The images in this collection were taken by photographer Ron Reis from the 1950s to 1979 and from 2004 to 2014. The earlier body of work contains 289 black-and-white photographs, accompanied by negatives and contact sheets, and consists of documentary images taken by Reis during the 1960s and 1970s, primarily in Connecticut, London, and New York City, with a smaller number from major European cities. The later body of work contains 3,719 laser inkjet prints of black-and-white and color documentary images taken by Reis in the 2000s, with a majority of images dated 2012 to 2013. Most of these images are of New York City street scenes.
An avid amateur street photographer influenced by Cartier-Bresson, Helen Levitt, and Louis Stettner, Reis focused his camera on street scenes in the United States, Europe, and the Middle East during the 1960s, then in the 2000s. Favorite locations chosen by Reis include London's Hyde Park Speakers' Corner, Portobello flea market, and Trafalgar Square; New York's Bryant Park, Greenwich Village, and Washington Square; and market scenes in Connecticut and Jerusalem. Other images portray anti-Vietnam War protests in Bryant Park, gay pride and ethnic festivals and parades, amusement parks, and other street scenes.
The collection is arranged in three series: Photographs, Negatives, and Manuscript and Print Materials.
The Photographs Series is divided into two chronological subseries: 1954-1979 and 2004-2014. The first subseries contains 289 11x14-inch gelatin silver prints, accompanied by negatives and contact sheets. These black-and-white images were taken by Reis during the 1960s and 1970s, primarily in Connecticut, London, and New York City, with a smaller number from Athens, Barcelona, Como, Dublin, Florence, Jerusalem, London, Rome, and Venice. In general, each 8x10-inch contact sheet is followed by selected prints from the same roll. The prints and contacts are organized chronologically.
The second subseries contains 3,719 inkjet prints, both black-and-white and color, the vast majority measuring 11x17 inches. The prints, taken between 2004 and 2014, consist mostly of New York City street scenes as well as photographs from Reis's trips to Canada, Colorado, Connecticut, Vermont, Maine, Pennsylvania, Indiana, Illinois, Missouri, and North Carolina. These photographs are described at the folder level, with folders containing up to 80 prints.
The Manuscript and Print Materials include an early curriculum vita, some correspondence, exhibition fliers, negative sleeves, articles, and photo essays.
The Negatives Series is arranged by year and month, and titles were taken from original notes on the negative envelopes.
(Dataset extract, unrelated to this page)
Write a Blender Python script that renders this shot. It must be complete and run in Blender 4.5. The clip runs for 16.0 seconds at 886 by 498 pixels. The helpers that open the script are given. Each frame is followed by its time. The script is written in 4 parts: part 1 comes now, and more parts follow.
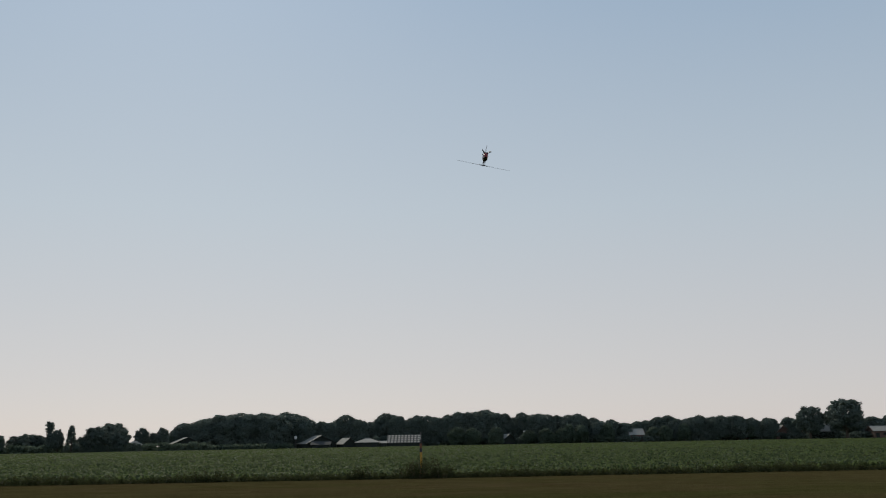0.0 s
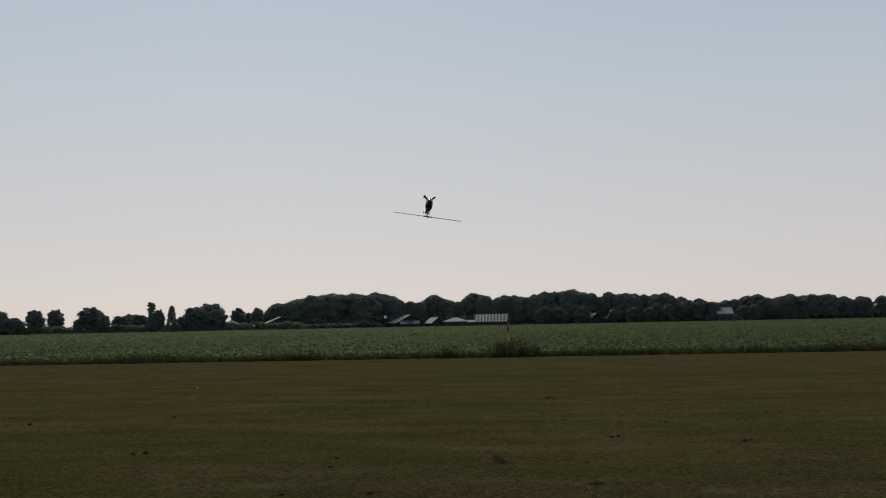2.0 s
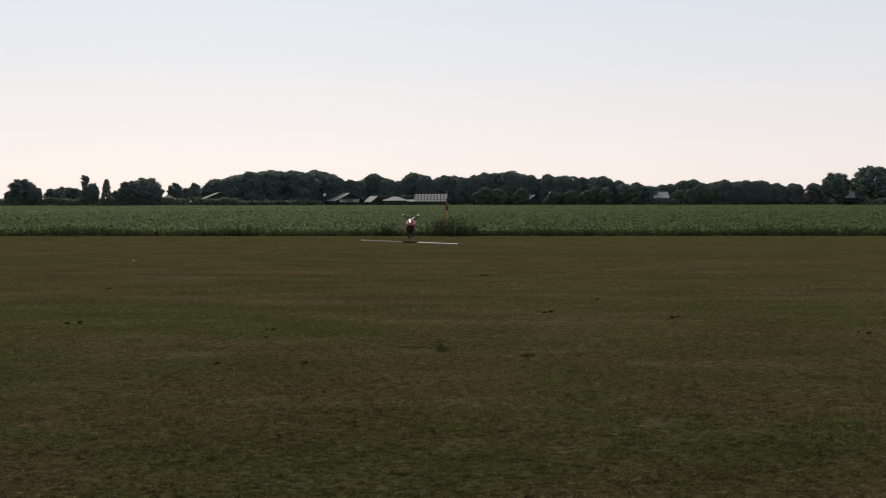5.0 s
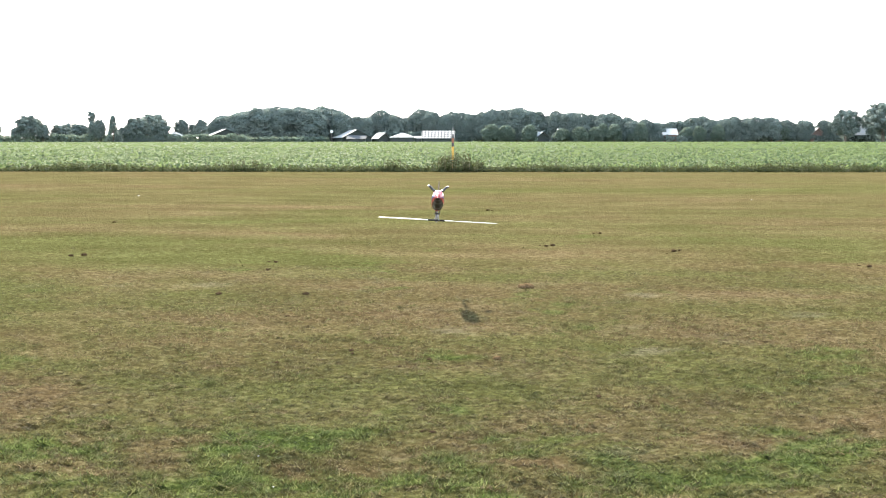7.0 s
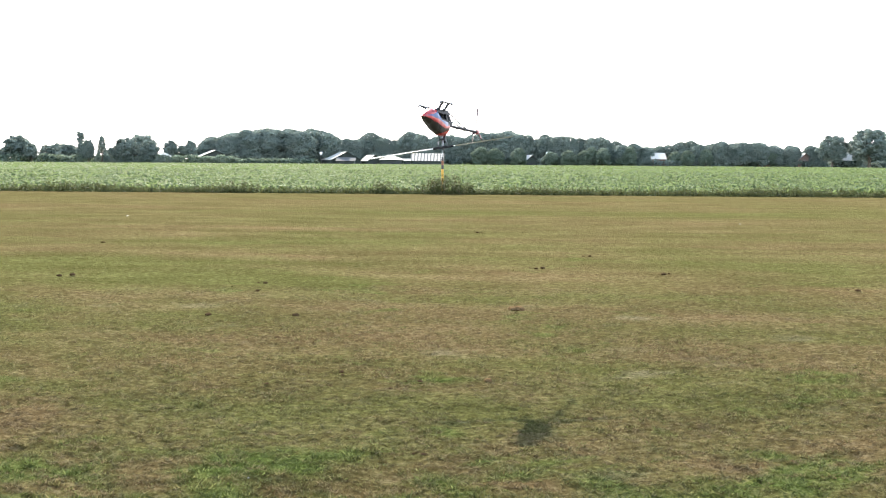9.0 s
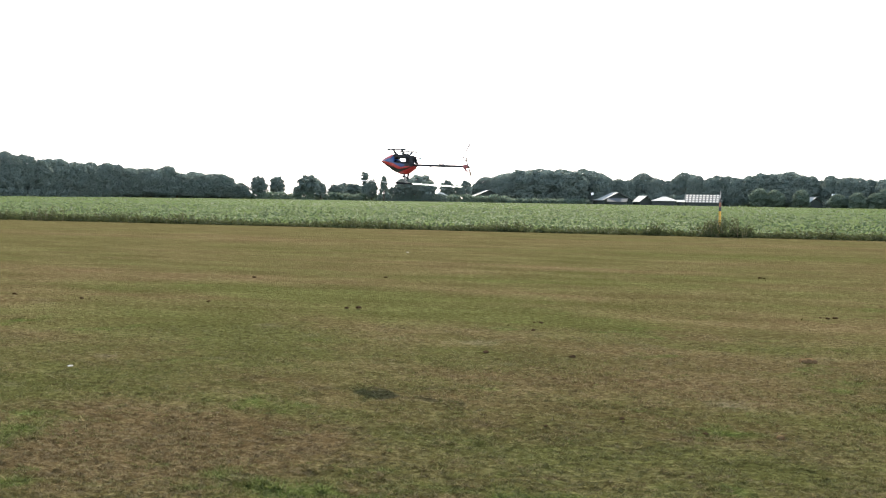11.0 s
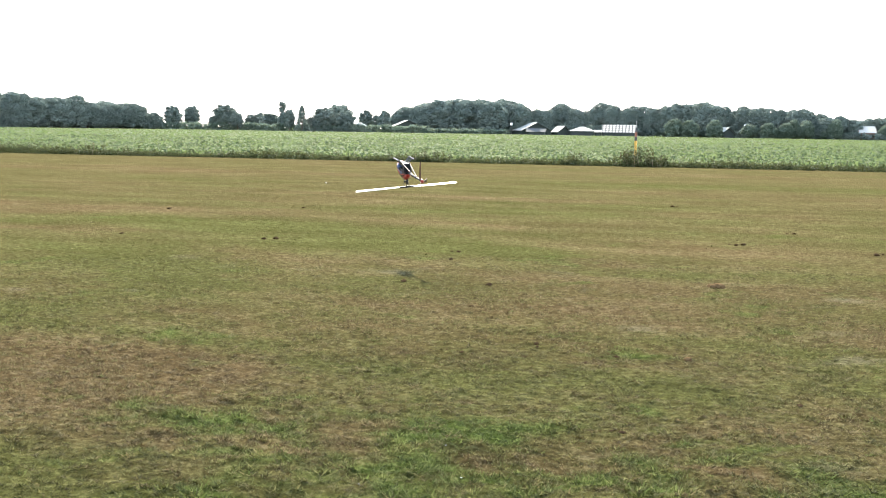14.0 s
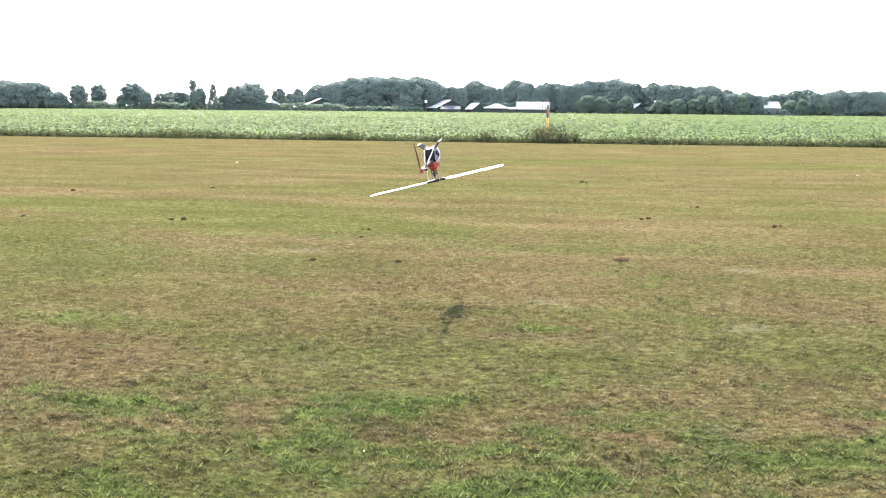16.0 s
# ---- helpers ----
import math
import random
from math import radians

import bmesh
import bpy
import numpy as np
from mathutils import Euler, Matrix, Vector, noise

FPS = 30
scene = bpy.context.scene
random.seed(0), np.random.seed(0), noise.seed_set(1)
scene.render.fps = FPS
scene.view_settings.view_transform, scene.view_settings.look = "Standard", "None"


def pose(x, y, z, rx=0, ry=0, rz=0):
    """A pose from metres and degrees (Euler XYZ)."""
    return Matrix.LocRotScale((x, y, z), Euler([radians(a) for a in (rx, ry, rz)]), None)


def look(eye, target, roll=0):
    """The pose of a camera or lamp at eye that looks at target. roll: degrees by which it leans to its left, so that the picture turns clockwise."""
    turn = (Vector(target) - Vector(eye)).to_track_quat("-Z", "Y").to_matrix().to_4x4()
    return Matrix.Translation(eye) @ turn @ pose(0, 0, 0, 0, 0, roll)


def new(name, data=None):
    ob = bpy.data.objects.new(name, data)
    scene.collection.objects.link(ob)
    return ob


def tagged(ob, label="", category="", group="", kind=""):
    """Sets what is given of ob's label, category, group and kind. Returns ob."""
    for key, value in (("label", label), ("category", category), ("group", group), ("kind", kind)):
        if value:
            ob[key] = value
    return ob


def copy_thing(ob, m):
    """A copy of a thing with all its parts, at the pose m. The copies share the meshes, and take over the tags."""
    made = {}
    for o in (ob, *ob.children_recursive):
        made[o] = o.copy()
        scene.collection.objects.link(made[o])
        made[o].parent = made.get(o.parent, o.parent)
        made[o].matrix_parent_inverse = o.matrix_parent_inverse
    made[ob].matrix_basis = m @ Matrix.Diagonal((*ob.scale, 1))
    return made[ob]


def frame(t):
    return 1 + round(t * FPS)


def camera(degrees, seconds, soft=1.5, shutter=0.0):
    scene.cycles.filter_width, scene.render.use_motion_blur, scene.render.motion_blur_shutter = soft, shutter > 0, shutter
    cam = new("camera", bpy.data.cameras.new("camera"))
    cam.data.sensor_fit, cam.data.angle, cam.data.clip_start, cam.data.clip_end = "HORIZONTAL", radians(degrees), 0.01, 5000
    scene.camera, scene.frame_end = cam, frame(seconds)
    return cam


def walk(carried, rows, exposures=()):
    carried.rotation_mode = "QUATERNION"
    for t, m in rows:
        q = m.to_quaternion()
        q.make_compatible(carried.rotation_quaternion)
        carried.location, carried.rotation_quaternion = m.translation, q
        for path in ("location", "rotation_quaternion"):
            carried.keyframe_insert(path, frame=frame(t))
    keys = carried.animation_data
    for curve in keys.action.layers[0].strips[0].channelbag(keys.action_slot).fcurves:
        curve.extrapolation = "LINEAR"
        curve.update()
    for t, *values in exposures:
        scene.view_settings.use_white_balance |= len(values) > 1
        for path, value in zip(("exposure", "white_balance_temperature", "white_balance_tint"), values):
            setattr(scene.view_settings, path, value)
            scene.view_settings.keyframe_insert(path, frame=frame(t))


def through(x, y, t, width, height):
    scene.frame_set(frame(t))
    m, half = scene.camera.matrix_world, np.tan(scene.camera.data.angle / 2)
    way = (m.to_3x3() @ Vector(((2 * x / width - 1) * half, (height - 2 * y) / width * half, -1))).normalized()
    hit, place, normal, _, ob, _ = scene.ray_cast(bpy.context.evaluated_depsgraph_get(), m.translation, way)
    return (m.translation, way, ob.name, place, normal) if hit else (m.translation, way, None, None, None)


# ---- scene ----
# ---- camera and its way ----
cam = camera(46.71, 16.0, soft=1.12, shutter=0.08)
PATH = [
    (0.0, pose(-0.038, -0.011, 1.691, 100.61, 1.06, 0.10)),
    (0.5, pose(-0.025, -0.012, 1.699, 101.66, 1.38, 2.03)),
    (1.0, pose(-0.017, -0.012, 1.710, 99.44, 1.03, 2.95)),
    (1.5, pose(-0.017, -0.006, 1.737, 96.12, 1.62, 3.58)),
    (2.0, pose(-0.033, -0.009, 1.731, 94.06, 1.14, 4.93)),
    (2.5, pose(-0.034, -0.015, 1.730, 93.89, 0.78, 4.92)),
    (3.0, pose(-0.031, -0.024, 1.717, 93.42, 0.50, 4.24)),
    (3.5, pose(-0.015, -0.030, 1.701, 91.65, 0.61, 3.51)),
    (4.0, pose(-0.009, -0.029, 1.690, 89.37, 0.44, 2.74)),
    (4.5, pose(0.003, -0.026, 1.689, 88.52, 0.18, 1.78)),
    (5.0, pose(-0.004, -0.024, 1.674, 87.31, 0.07, 1.57)),
    (5.2, pose(0.021, -0.028, 1.672, 87.00, 0.57, 1.58)),
    (7.3, pose(0.085, -0.044, 1.609, 83.68, -0.07, 1.97)),
    (7.5, pose(0.088, -0.037, 1.605, 84.06, 0.06, 0.85)),
    (8.0, pose(0.071, -0.049, 1.606, 84.16, -0.33, 0.20)),
    (8.5, pose(0.068, -0.054, 1.615, 85.16, -0.43, -0.00)),
    (9.0, pose(0.058, -0.039, 1.612, 85.07, -0.39, 1.40)),
    (9.5, pose(0.032, -0.019, 1.608, 85.87, -0.58, 3.67)),
    (10.0, pose(-0.007, 0.010, 1.614, 87.71, -1.13, 8.95)),
    (10.2, pose(-0.026, 0.026, 1.613, 87.85, -0.64, 11.69)),
    (12.3, pose(-0.073, 0.084, 1.606, 86.28, -0.84, 17.91)),
    (12.5, pose(-0.067, 0.092, 1.604, 86.39, -0.85, 17.60)),
    (13.0, pose(-0.067, 0.099, 1.606, 86.26, -1.15, 16.00)),
    (13.5, pose(-0.052, 0.087, 1.598, 84.68, -1.22, 14.27)),
    (14.0, pose(-0.031, 0.051, 1.598, 83.35, -0.87, 11.92)),
    (14.5, pose(0.001, 0.011, 1.606, 83.19, -0.92, 8.82)),
    (15.0, pose(0.022, 0.003, 1.602, 83.18, -0.60, 5.52)),
    (15.5, pose(0.032, -0.002, 1.604, 82.54, -0.70, 4.91)),
    (16.0, pose(0.062, 0.007, 1.597, 82.18, -0.53, 7.21)),
]
EXPOSURES = [(0.0, -1.22, 6450, 5), (0.5, -1.18, 6350, 4), (1.0, -1.20, 6500, 6), (1.5, -1.20, 6600, 7), (2.5, -1.18, 6600, 7), (3.5, -1.12, 6700, 8), (4.3, -0.98, 6750, 9), (5.0, -0.70, 6720, 8), (5.2, -0.70, 6720, 8), (7.3, 2.28, 6400, 9), (7.5, 2.25, 6400, 9), (8.5, 2.08, 6420, 9), (9.5, 1.83, 6450, 8), (10.2, 1.55, 6450, 8),
             (12.5, 1.22, 6480, 8), (13.5, 1.50, 6450, 8), (14.0, 2.0, 6430, 8), (14.5, 2.15, 6330, 10), (16.0, 2.48, 6330, 12)]
walk(cam, PATH, EXPOSURES)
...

They overlap with the prints in the collection to some degree, but there are also negatives present for images that are not currently in the collection.
Acquired as part of the Archive of Documentary Arts at Duke University.
Ron (Ronald E.) Reis began taking photographs as a child with an Argus A2. He shot sports photography in junior high school with an Argus C-3 and an Ansco Reflex. He continued photographing sports, acquiring cameras, and developing his darkroom skills throughout high school. When he moved to Philadelphia in 1953 to attend the University of Pennsylvania, Reis turned his 35mm Leica from the sports fields to the streets.
Influenced by the work of Helen Levitt, Louis Stettner, and Cartier-Bresson, Reis became a passionate street photographer, honing his ability to compose and capture photographs on the fly. This decisive quality is reflected in his contacts sheets filled with single exposures. Reis primarily photographed in New York, Connecticut and Europe during the 1960s. The collection captures the look and feel of the 1960s, especially in the cities of New York City and London.
Reis's photographic work has been exhibited at the Worcester Art Museum, Dartmouth College, the A.T. Gallery in New Haven Connecticut, the New Britain Museum of American Art, the E. Leitz Gallery in New York, and the Image Gallery in New York. In addition, several of his prints were exhibited, as the only amateur photographer, in a Christmas show at the Witkin Gallery in New York City as well as in a one-man show at Parents Magazine Gallery in New York City. His work has been published in Camera 35, Leica Magazine, Popular Photography, and U.S. Camera. Permanent collections of his images reside at Duke University's Rubenstein Library, in the Worcester Art Museum (Worcester, Massachusetts), the Museum of American Art in New Britain, Connecticut, and the British Institute of Contemporary Arts in London.
Ronald Reis died in New York City in April 2014.